The humorous, sometimes sentimental tone of Tukia’s videos and his fondness for expressive close-ups on characters’ faces were just right. “We thought that his YouTube channel was amazing. It felt very truthful to the game,” Ree said. He journeyed from Norway to Tukia’s native Sweden, expecting to meet at the offices of a small animation company. Instead, he found himself at Tukia’s parents’ house, pitching the film over a dinner of Tukia’s mother’s lasagna.
“I was very moved, and it didn’t take a lot of convincing for me to join,” Tukia remembered. “The fact that they wanted me to have my hands [on] animating someone’s life […] I mean, the world is fictional, but the settings and the people there are very much real. So I just found it such an honor to get the role of animating real people, based on real events. I took that very seriously. I really didn’t want to misrepresent anyone.”
A large proportion of The Remarkable Life of Ibelin’s run time is animated, but Tukia worked mostly alone, animating all the key characters, doing the camera work, and editing his segments; two other YouTubers helped out with background characters, rigging, and rendering. (According to Ree, the only help Blizzard provided was to supply a leveled-up character so the team could capture some actual in-game footage to use alongside the animation.)
Tukia resisted the temptation to apply too much gloss to the WoW world in developing his own animation. “I mean, the whole movie is about authenticity, in the end,” he said. “We could have gone the way of just enhancing, making the lighting look super good, and all the textures we could have uprezzed, but it wouldn’t really have felt authentic to the material. We really just wanted it not to look like a movie, but like a game represented as a movie.”
Authenticity to World of Warcraft was one concern, but it was even more important that the animation would be truthful to Steen’s and his guildmates’ storytelling, and their self-expressions within the game. Fortunately, their text role-playing was highly specific and illustrative.
“What’s fascinating about their kind of role-play is that they write such detailed descriptions, also about actions and character emotions,” Ree said. “So Mats would write for Ibelin, like, ‘Ibelin seems sincere yet saddened.’ And this gave us a lot of possibilities to creatively interpret that writing, that role-play.”

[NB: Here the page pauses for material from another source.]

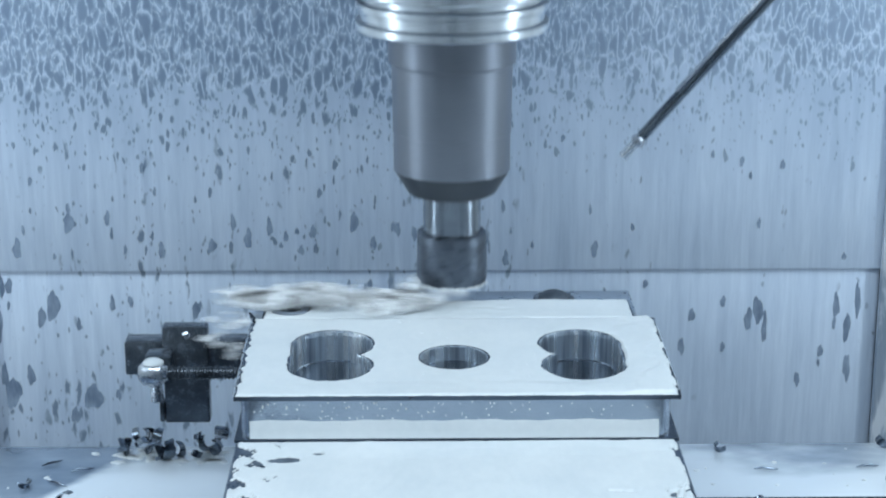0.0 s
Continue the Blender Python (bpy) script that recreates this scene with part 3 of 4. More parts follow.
# ---------------------------------------------------------------- spindle, tool and coolant lance
def build_spindle():
    s = thing("spindle_head", "bright round spindle nose of the milling head", "spindle")
    part("nose", lathe([(0, ZP + 110.6), (36, ZP + 110.6), (55.8, ZP + 110.6), (57.4, ZP + 111.2), (58.6, ZP + 112.6), (59.1, ZP + 114.6), (59.2, ZP + 135), (59.2, ZP + 190), (0, ZP + 190)], 96), NOSE, s, smooth=20)
    rng = random.Random(61)
    for a0, z0, n in ((-104, 127, 12), (-95, 130, 9), (-80, 132, 9), (-81, 128, 7)):
        pts, ang, z = [], a0, z0
        for i in range(n):
            ang += rng.uniform(-0.9, 0.9)
            z -= 0.9
            pts.append((59.15 * math.cos(radians(ang)), 59.15 * math.sin(radians(ang)), ZP + z))
        part("drip_mark", tube(pts, [0.08] + [rng.uniform(0.12, 0.35) for _ in range(n - 2)] + [0.1], 6), WEAK, s, "grey dried drip")
    part("hanging_drop", lathe([(0, -3.4), (0.8, -3.0), (1.1, -2.2), (0.8, -1.0), (0.5, 0.2), (0, 0.6)], 14, pose(52.6 * MM, -22.5 * MM, (ZP + 111.4) * MM)), WEAK, s, "clear hanging coolant drop")
    part("drive_ring", lathe([(0, ZP + 103.6), (32.6, ZP + 103.6), (33.4, ZP + 104.4), (33.4, ZP + 110.6), (0, ZP + 110.8)], 96), GROOVE, s)
    ON_HEAD.append(s)
    t = thing("tool_holder", "turning steel tool holder with a ringed flange and end mill", "tool holder")
    fl = [(0, 103.8), (33.6, 103.8), (34.4, 103.2), (34.5, 98.9), (33.9, 98.3), (29.6, 98.2), (29.6, 95.8), (31.0, 95.7), (31.4, 95.3), (31.4, 93.5), (31.0, 93.1), (29.9, 93.0), (29.9, 89.5), (31.0, 89.3), (31.4, 88.9), (31.4, 86.7), (30.6, 86.1), (21.5, 85.9), (0, 85.9)]
    fo = part("flange", lathe([(r, z + ZP) for r, z in fl], 96), CHROME, t, "bright flange with grooves", smooth=20)
    fo.data.materials.append(GROOVE)
    # upward ring faces darkened in colour, as if mirroring the dark nose underside
    for p in fo.data.polygons:
        if p.normal.z > 0.6:
            p.material_index = 1
    bd = [(0, 86.2), (20.9, 86.2), (20.9, 75.4), (20.4, 74.9), (19.8, 74.6), (19.5, 54), (19.5, 52.2), (19.25, 52.0), (19.25, 39.2), (0, 39.2)]
    part("body", lathe([(r, z + ZP) for r, z in bd], 72), HOLDER, t, "dark ground holder body", smooth=14)
    part("nose_cone", lathe([(0, ZP + 39.25), (19.2, ZP + 39.25), (18.8, ZP + 38.4), (14.7, ZP + 31.6), (13.6, ZP + 31.0), (0, ZP + 31.0)], 72), DARK, t, "blackened cone of the holder", smooth=14)
    part("shank", lathe([(0, ZP + 31.3), (9.7, ZP + 31.3), (9.7, ZP + 15.8), (0, ZP + 15.8)], 48, ripple=lambda a, z: -0.5 * max(0, math.cos(4 * a)) ** 6), CARBIDE, t, "polished shank")
    cut = [(0, 17.9), (10.6, 17.9), (11.6, 17.3), (11.7, 16.0)]
    cut += [(11.7, 14.5 - i * 1.4) for i in range(1, 9)] + [(11.7, 1.0), (11.3, 0.15), (7.5, 0.15), (0, 0.9)]
    part("cutter", lathe([(r, z + ZP) for r, z in cut], 72, ripple=lambda a, z: -0.35 * max(0, math.sin(4 * a + (z - ZP) * 0.05)) ** 4), CUTTER, t, "fluted end mill")
    ON_HEAD.append(t)
    return t


TOOL = build_spindle()


def build_lance():
    """Thin coolant pipe hung from the head, reaching down towards the cutter."""
    n = thing("coolant_lance", "thin steel coolant pipe with a bright nozzle tip", "coolant pipe")
    a, b = Vector((60.0, 33.0, ZP + 34.2)), Vector((124.1, 33.0, ZP + 107.8))
    d = (b - a).normalized()
    at = lambda s: tuple(a + d * s)
    part("tip", tube([at(0), at(0.5), at(6.8), at(7.0)], [1.5, 1.7, 1.7, 1.3]), CHROME, n, "bright nozzle tip")
    part("collar", tube([at(6.6), at(7.0), at(8.8), at(9.6)], [2.0, 2.4, 2.4, 1.8]), BOLT, n)
    part("sleeve", tube([at(9.4), at(10), at(30), at(31)], [1.7, 1.9, 2.0, 1.8]), PIPE, n, "dark steel sleeve")
    part("pipe", tube([at(30.5), at(31.5), at(150)], [1.8, 1.95, 1.95]), PIPE, n, "long dark pipe")
    part("wire", tube([tuple(Vector(at(30)) + Vector((-1.6, -0.6, 1.2))), tuple(Vector(at(150)) + Vector((-1.6, -0.6, 1.2)))], 0.7, 8), BOLT, n)
    ON_HEAD.append(n)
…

The filmmakers consulted with Starlight’s members throughout, so they were confident they would get the guild’s approval when they finally screened the film for them. “They had one comment that they felt was a mistake, and that was that a lot of the women Ibelin was interested in, they usually wore more… leathery clothes,” he laughed. “So after that feedback, we went back again and we changed some of the clothes to the female characters to give them more leather. After that, we locked the edit.”
Tukia says his favorite scene in the movie is a montage showing the flirtation — within the role-play, but perhaps a little bit beyond it as well — between Ibelin/Mats and a character called Rumor, played by a guild member called Lisette.
“It kind of signifies a little bit of playfulness, but also this first crush type of feeling,” Tukia said. “And you see that [Mats] gets into this… It’s the epitome of his happiness, in a way. In the film, he likes to run, because that’s his way of showing that his chains are broken. And for him to actually run with Rumor, inviting her to run with him, I think that was really beautiful.”
This fragile, illusory, but emotionally very real world is one Tukia recognizes, because it’s a world he comes from. “I met my partner online,” he said. “The YouTube team that I do videos with, I met them online, too. So in a way, most of my life has revolved around meeting people online. I obviously didn’t have [Mats’] handicap, but I think most gamers can see themselves somehow in his situation as well.”
For Ree, the world Steen and his guild shared was both foreign and kind of nostalgic — a reminder of the kinds of friendships he formed at an earlier time in his life. “The main thing that I’ve been thinking a lot about after making this film is the value of spending a lot of time together, and that is what I envy a lot,” Ree said. “When I look at Mats and his friends, they spent, like, five hours every day hanging. It was very similar to the feeling of being a child, when I [would] just run up to the neighbor and we were just hanging. We had time to just stay together. It also shows why around 50 people wrote to Mats’ parents after he passed away, about what he had meant to them. Mats changed so many people’s lives.”
The Remarkable Life of Ibelin is streaming on Netflix now.